── Given information ──

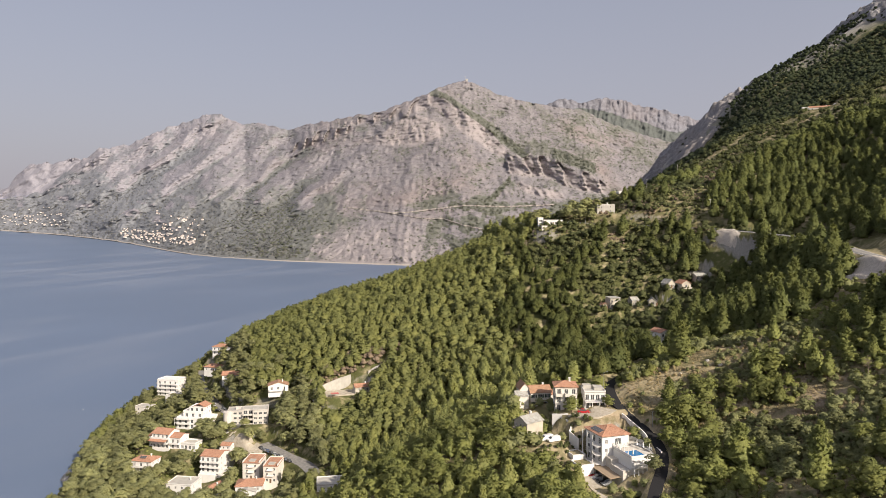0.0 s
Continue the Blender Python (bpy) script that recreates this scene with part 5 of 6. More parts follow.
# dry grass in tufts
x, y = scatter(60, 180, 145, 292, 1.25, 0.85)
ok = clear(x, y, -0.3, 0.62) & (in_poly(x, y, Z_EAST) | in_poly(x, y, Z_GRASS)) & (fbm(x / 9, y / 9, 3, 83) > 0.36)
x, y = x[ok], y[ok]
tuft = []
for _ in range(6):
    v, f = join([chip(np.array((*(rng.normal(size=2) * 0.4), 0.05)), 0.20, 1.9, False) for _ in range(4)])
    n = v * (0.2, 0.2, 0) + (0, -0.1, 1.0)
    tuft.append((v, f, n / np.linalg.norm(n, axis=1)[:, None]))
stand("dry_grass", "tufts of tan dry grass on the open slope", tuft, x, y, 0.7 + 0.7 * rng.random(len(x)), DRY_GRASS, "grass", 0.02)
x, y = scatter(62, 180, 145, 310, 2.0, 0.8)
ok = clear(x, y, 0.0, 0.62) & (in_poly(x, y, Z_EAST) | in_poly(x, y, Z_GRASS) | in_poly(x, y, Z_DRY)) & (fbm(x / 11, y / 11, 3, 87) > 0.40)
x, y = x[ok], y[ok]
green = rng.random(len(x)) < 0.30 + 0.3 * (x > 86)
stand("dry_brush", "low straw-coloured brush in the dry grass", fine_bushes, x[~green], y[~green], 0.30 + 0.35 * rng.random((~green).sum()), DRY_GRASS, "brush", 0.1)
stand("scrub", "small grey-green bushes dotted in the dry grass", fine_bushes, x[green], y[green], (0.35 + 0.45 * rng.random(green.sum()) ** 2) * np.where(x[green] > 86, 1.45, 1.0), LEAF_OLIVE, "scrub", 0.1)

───

Problem description |
Return, word for word, every line from the line with "Continue the Blender" to the final line of the data.

Finished task |
Continue the Blender Python (bpy) script that recreates this scene with part 5 of 6. More parts follow.
# dry grass in tufts
x, y = scatter(60, 180, 145, 292, 1.25, 0.85)
ok = clear(x, y, -0.3, 0.62) & (in_poly(x, y, Z_EAST) | in_poly(x, y, Z_GRASS)) & (fbm(x / 9, y / 9, 3, 83) > 0.36)
x, y = x[ok], y[ok]
tuft = []
for _ in range(6):
    v, f = join([chip(np.array((*(rng.normal(size=2) * 0.4), 0.05)), 0.20, 1.9, False) for _ in range(4)])
    n = v * (0.2, 0.2, 0) + (0, -0.1, 1.0)
    tuft.append((v, f, n / np.linalg.norm(n, axis=1)[:, None]))
stand("dry_grass", "tufts of tan dry grass on the open slope", tuft, x, y, 0.7 + 0.7 * rng.random(len(x)), DRY_GRASS, "grass", 0.02)
x, y = scatter(62, 180, 145, 310, 2.0, 0.8)
ok = clear(x, y, 0.0, 0.62) & (in_poly(x, y, Z_EAST) | in_poly(x, y, Z_GRASS) | in_poly(x, y, Z_DRY)) & (fbm(x / 11, y / 11, 3, 87) > 0.40)
x, y = x[ok], y[ok]
green = rng.random(len(x)) < 0.30 + 0.3 * (x > 86)
stand("dry_brush", "low straw-coloured brush in the dry grass", fine_bushes, x[~green], y[~green], 0.30 + 0.35 * rng.random((~green).sum()), DRY_GRASS, "brush", 0.1)
stand("scrub", "small grey-green bushes dotted in the dry grass", fine_bushes, x[green], y[green], (0.35 + 0.45 * rng.random(green.sum()) ** 2) * np.where(x[green] > 86, 1.45, 1.0), LEAF_OLIVE, "scrub", 0.1)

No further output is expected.